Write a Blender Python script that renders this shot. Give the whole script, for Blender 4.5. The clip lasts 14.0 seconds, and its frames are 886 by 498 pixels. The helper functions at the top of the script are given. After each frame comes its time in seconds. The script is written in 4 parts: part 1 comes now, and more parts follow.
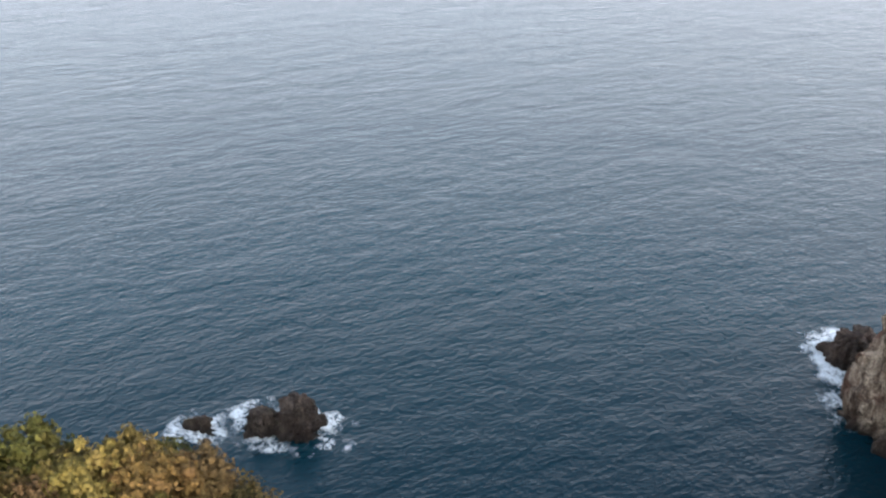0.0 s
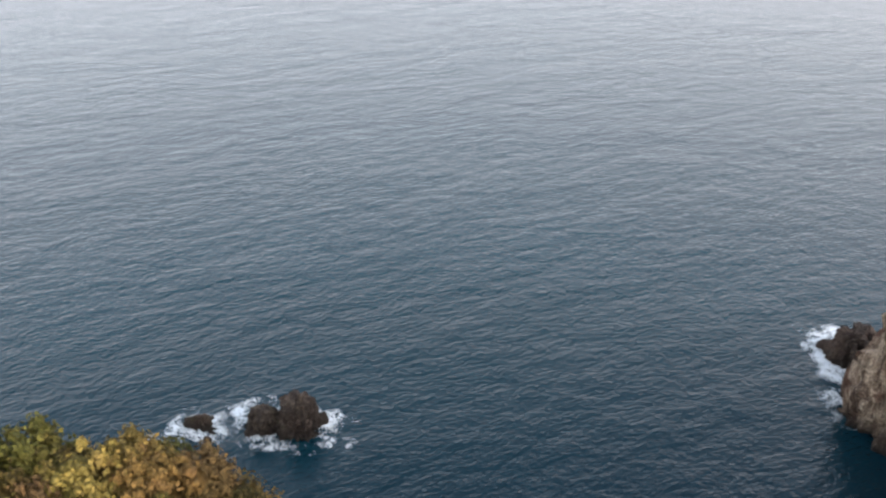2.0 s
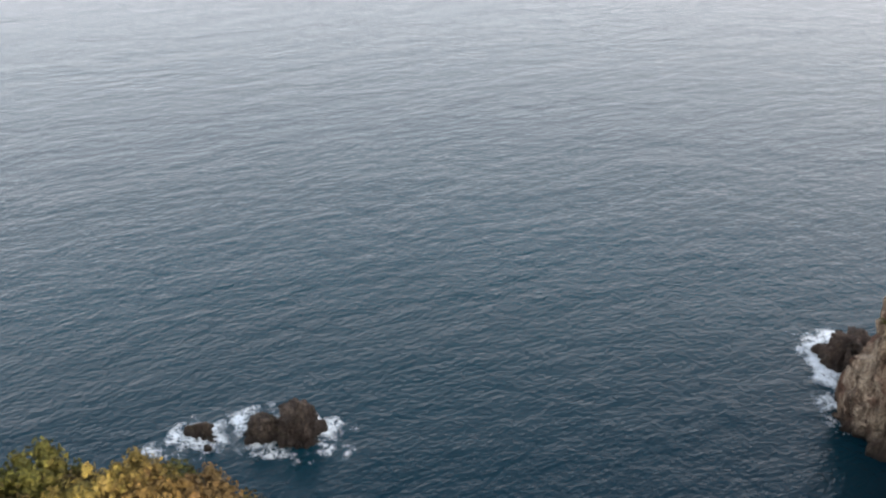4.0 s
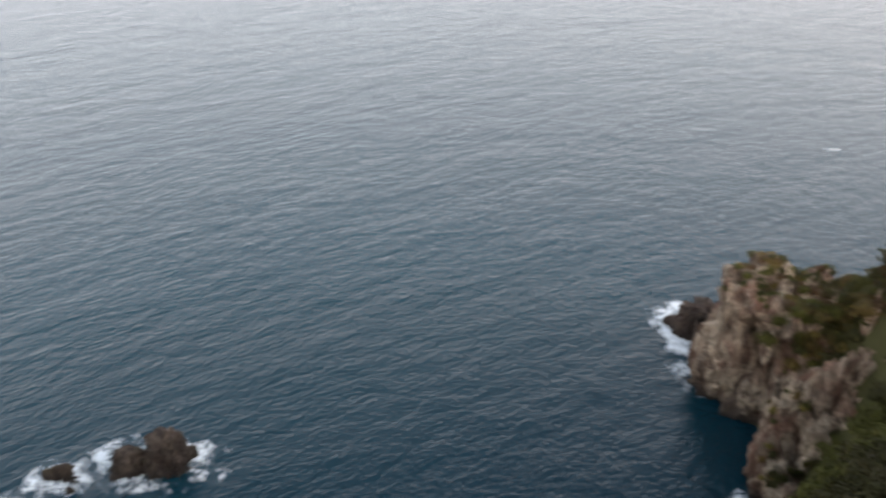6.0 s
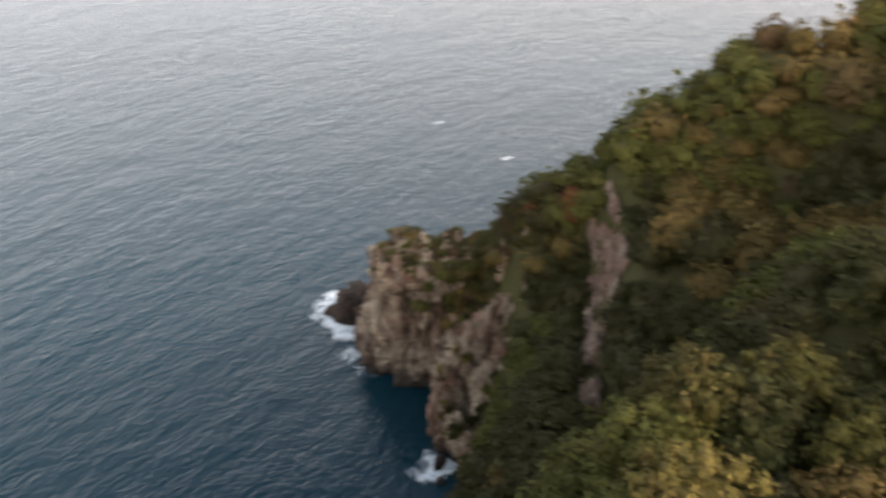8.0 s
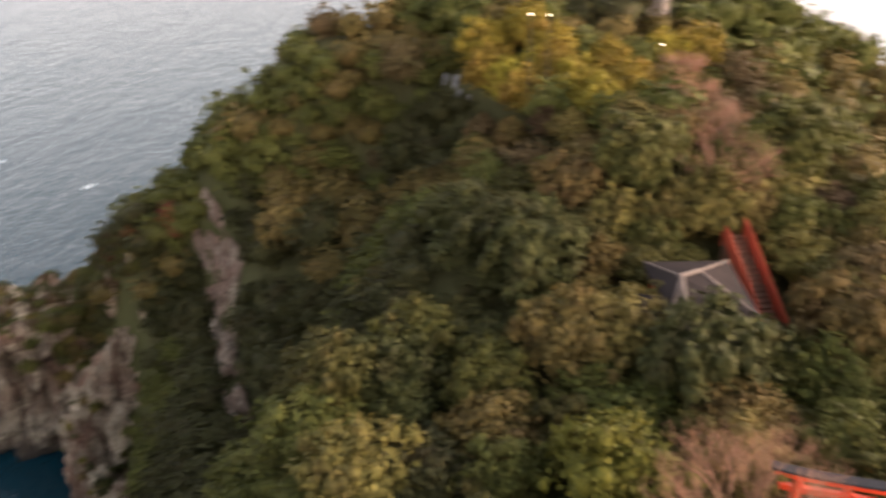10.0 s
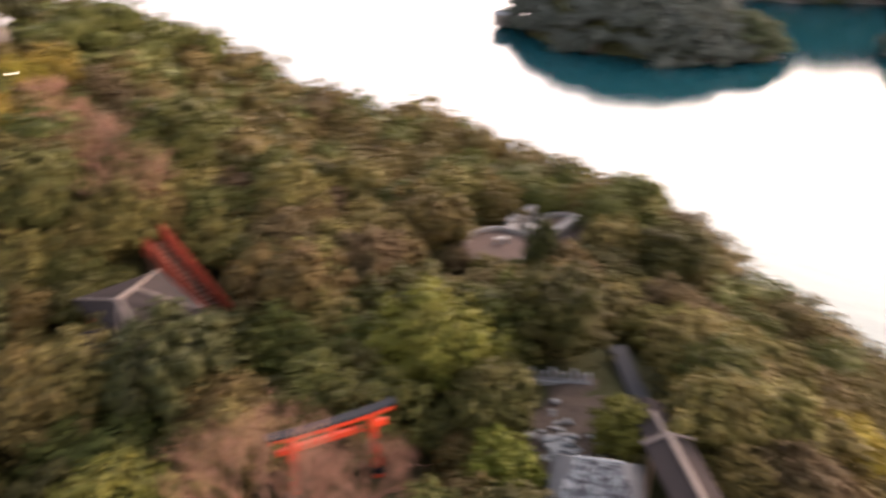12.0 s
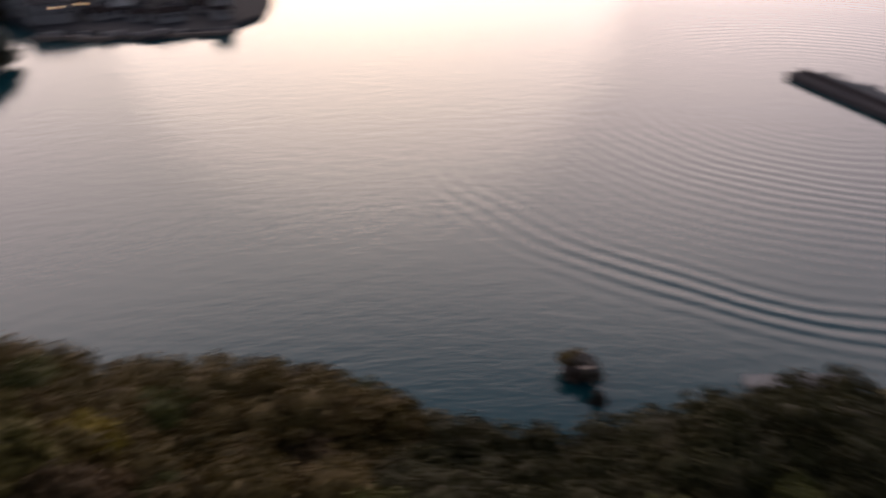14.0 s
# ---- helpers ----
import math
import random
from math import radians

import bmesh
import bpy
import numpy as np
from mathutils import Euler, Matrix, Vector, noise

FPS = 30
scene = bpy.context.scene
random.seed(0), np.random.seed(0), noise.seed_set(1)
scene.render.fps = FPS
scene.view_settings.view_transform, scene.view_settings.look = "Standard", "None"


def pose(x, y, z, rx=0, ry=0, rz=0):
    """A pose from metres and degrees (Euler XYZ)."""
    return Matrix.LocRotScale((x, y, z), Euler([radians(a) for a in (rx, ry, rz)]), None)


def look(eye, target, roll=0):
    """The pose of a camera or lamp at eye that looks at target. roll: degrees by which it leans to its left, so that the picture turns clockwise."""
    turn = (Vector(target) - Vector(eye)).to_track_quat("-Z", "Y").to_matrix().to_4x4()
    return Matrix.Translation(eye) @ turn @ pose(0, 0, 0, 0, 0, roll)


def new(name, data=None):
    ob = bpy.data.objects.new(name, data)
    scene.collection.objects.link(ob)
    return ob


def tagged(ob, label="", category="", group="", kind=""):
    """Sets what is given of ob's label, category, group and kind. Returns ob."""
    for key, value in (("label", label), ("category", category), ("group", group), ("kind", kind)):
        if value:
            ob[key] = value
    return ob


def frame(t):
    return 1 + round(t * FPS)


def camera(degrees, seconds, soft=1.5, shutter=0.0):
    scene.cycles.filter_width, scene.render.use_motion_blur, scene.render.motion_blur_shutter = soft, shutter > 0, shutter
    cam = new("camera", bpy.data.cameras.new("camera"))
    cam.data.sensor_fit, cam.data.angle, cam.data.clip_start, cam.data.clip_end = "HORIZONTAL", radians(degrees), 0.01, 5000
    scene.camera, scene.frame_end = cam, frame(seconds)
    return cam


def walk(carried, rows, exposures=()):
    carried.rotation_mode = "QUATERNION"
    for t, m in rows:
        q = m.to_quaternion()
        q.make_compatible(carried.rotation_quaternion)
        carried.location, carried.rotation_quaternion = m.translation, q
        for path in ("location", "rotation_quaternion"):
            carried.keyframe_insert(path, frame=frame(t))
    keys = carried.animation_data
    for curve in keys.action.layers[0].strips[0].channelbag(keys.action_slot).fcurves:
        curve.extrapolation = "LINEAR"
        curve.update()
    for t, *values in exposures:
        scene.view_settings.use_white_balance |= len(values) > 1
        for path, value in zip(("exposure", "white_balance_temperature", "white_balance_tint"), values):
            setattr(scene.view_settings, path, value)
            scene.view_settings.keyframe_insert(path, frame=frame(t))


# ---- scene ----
○ ○ ○ ○ ○
* What you need to do *
Up to and including the line with "turn = (Vector(target)", copy the data above from its first line. Skip pictures.

* Solution to the problem *
Write a Blender Python script that renders this shot. Give the whole script, for Blender 4.5. The clip lasts 14.0 seconds, and its frames are 886 by 498 pixels. The helper functions at the top of the script are given. After each frame comes its time in seconds. The script is written in 4 parts: part 1 comes now, and more parts follow.
0.0 s
2.0 s
4.0 s
6.0 s
8.0 s
10.0 s
12.0 s
14.0 s
# ---- helpers ----
import math
import random
from math import radians

import bmesh
import bpy
import numpy as np
from mathutils import Euler, Matrix, Vector, noise

FPS = 30
scene = bpy.context.scene
random.seed(0), np.random.seed(0), noise.seed_set(1)
scene.render.fps = FPS
scene.view_settings.view_transform, scene.view_settings.look = "Standard", "None"


def pose(x, y, z, rx=0, ry=0, rz=0):
    """A pose from metres and degrees (Euler XYZ)."""
    return Matrix.LocRotScale((x, y, z), Euler([radians(a) for a in (rx, ry, rz)]), None)


def look(eye, target, roll=0):
    """The pose of a camera or lamp at eye that looks at target. roll: degrees by which it leans to its left, so that the picture turns clockwise."""
    turn = (Vector(target) - Vector(eye)).to_track_quat("-Z", "Y").to_matrix().to_4x4()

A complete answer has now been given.